On fluctuation properties of MACS
Milan Krticka, Aaron Couture
TL;DR
This work demonstrates that Maxwellian-averaged cross sections (MACS) can fluctuate significantly around their mean values due to resonance-by-resonance variability in neutron capture, especially when the $s$-wave resonance spacing $D_0$ is in the eV–keV range. The authors simulate thousands of resonance sequences incorporating fluctuations in neutron widths, gamma widths, and resonance positions under different spacing models (Poisson, Wigner, GOE) and compute MACS to quantify the resulting distributions. They derive simple empirical relations for the relative MACS fluctuation $\delta_{MACS}$ as a function of $D_0$ and $kT$ and validate these against real nuclei, also quantifying the contributions from individual angular momenta $\ell$ and from low-energy data gaps. The findings provide practical guidance on when statistical Hauser-Feshbach predictions are reliable and when direct measurements or detailed energy-dependent cross sections are necessary to constrain MACS uncertainties, with implications for stellar reaction-rate calculations and nucleosynthesis modeling.
Abstract
The Maxwellian Average Cross Section (MACS) is usually calculated with help of the statistical codes that do not take into account fluctuations of individual resonance parameters. The actual MACS can substantially deviate from its expectation value. This work focuses on description of various sources and aspects of these fluctuations. Simulated resonance sequences considering all the fluctuations involved in the statistical model are used for this purpose. Contribution of various sources of the fluctuations and neutrons with different orbital momenta are thoroughly investigated and described.
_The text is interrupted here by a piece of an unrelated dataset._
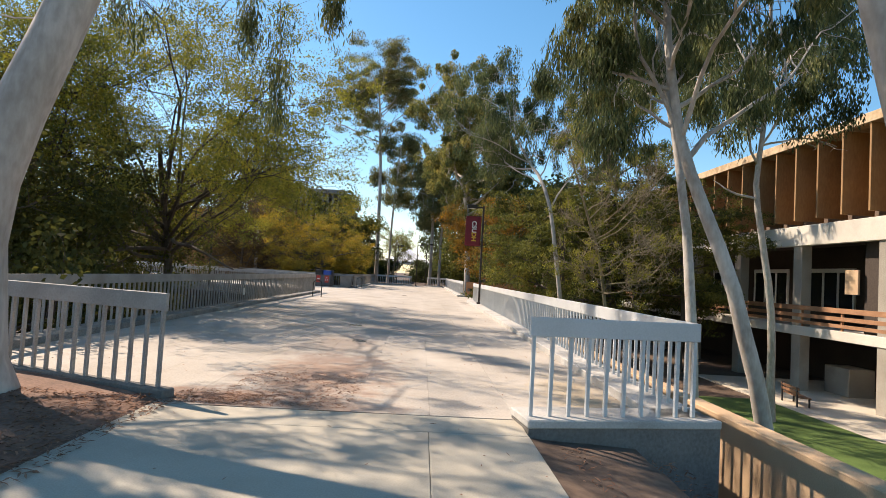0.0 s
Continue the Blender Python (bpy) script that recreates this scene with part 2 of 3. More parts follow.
BLADE = leafy("grass_blade", [(0.03, 0.09, 0.01), (0.07, 0.17, 0.02), (0.12, 0.24, 0.04)], 0.3)
def clear_glass(name):
    m, nodes, links, out = shader(name)
    out.inputs["Base Color"].default_value = (0.02, 0.025, 0.03, 1)
    out.inputs["Roughness"].default_value = 0.06
    return m
GLASS = clear_glass("dark_glass")


# ---- mesh helpers ----
def thing(name, label, category, group="", kind=""):
    return tagged(new(name), label, category, group, kind)


def part(name, bm, material, parent, label=""):
    me = bpy.data.meshes.new(name)
    bm.to_mesh(me)
    bm.free()
    me.materials.append(material)
    ob = new(name, me)
    if parent:
        ob.parent = parent
    if label:
        ob["label"] = label
    return ob


def again(ob, parent, m):
    """A further part on the same mesh."""
    other = new(ob.name.split(".")[0], ob.data)
    other.parent, other.matrix_local = parent, m
    if "label" in ob:
        other["label"] = ob["label"]
    return other


def box(bm, x0, x1, y0, y1, z0, z1, bevel=0.0, m=None):
    made = bmesh.ops.create_cube(bm, size=1)["verts"]
    bmesh.ops.transform(bm, verts=made, matrix=Matrix.LocRotScale(((x0 + x1) / 2, (y0 + y1) / 2, (z0 + z1) / 2), None, (x1 - x0, y1 - y0, z1 - z0)))
    if bevel:
        edges = list({e for v in made for e in v.link_edges})
        made = [v for v in bmesh.ops.bevel(bm, geom=edges, offset=bevel, segments=1, affect="EDGES")["verts"]]
    if m:
        bmesh.ops.transform(bm, verts=list({v for v in made}), matrix=m)
    return bm


def boxed(*args, **keys):
    return box(bmesh.new(), *args, **keys)


def rod(bm, a, b, r0, r1=None, sides=10):
    a, b = Vector(a), Vector(b)
    m = Matrix.Translation((a + b) / 2) @ (b - a).to_track_quat("Z", "Y").to_matrix().to_4x4()
    bmesh.ops.create_cone(bm, cap_ends=True, segments=sides, radius1=r0, radius2=r0 if r1 is None else r1, depth=(b - a).length, matrix=m)
    return bm


def fast_mesh(name, verts, faces, material, parent, label="", smooth=False):
    """A mesh from numpy arrays: verts n x 3, faces m x 3 or 4."""
    me = bpy.data.meshes.new(name)
    k = faces.shape[1]
    me.vertices.add(len(verts))
    me.vertices.foreach_set("co", np.ascontiguousarray(verts, dtype=np.float32).ravel())
    me.loops.add(faces.size)
    me.loops.foreach_set("vertex_index", np.ascontiguousarray(faces, dtype=np.int32).ravel())
    me.polygons.add(len(faces))
    me.polygons.foreach_set("loop_start", np.arange(0, faces.size, k, dtype=np.int32))
    if smooth:
        me.polygons.foreach_set("use_smooth", np.ones(len(faces), dtype=bool))
    me.update(calc_edges=True)
    me.materials.append(material)
    ob = new(name, me)
    if parent:
        ob.parent = parent
    if label:
        ob["label"] = label
    return ob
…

Impact of available cross section data at low neutron energies is also checked. Based on this analysis simple empirical formulae for estimating relative fluctuations of MACS using solely $s$-wave resonance spacing $D_0$ and the temperature of the stellar environment are derived. It is shown that real nuclei follow the proposed formula well. The expected MACS fluctuations increase with $D_0$ and can be significant. While for isotopes with $D_0$ in eV range the possible deviation from calculated values are small, for nuclei with $D_0$ in the keV range the full-width half-maximum of the expected distribution is larger than about 25\% and 10\% for astrophysically relevant temperatures of $kT=8$ and 30 keV. At least for these nuclei the predictions from statistical codes must be taken with caution.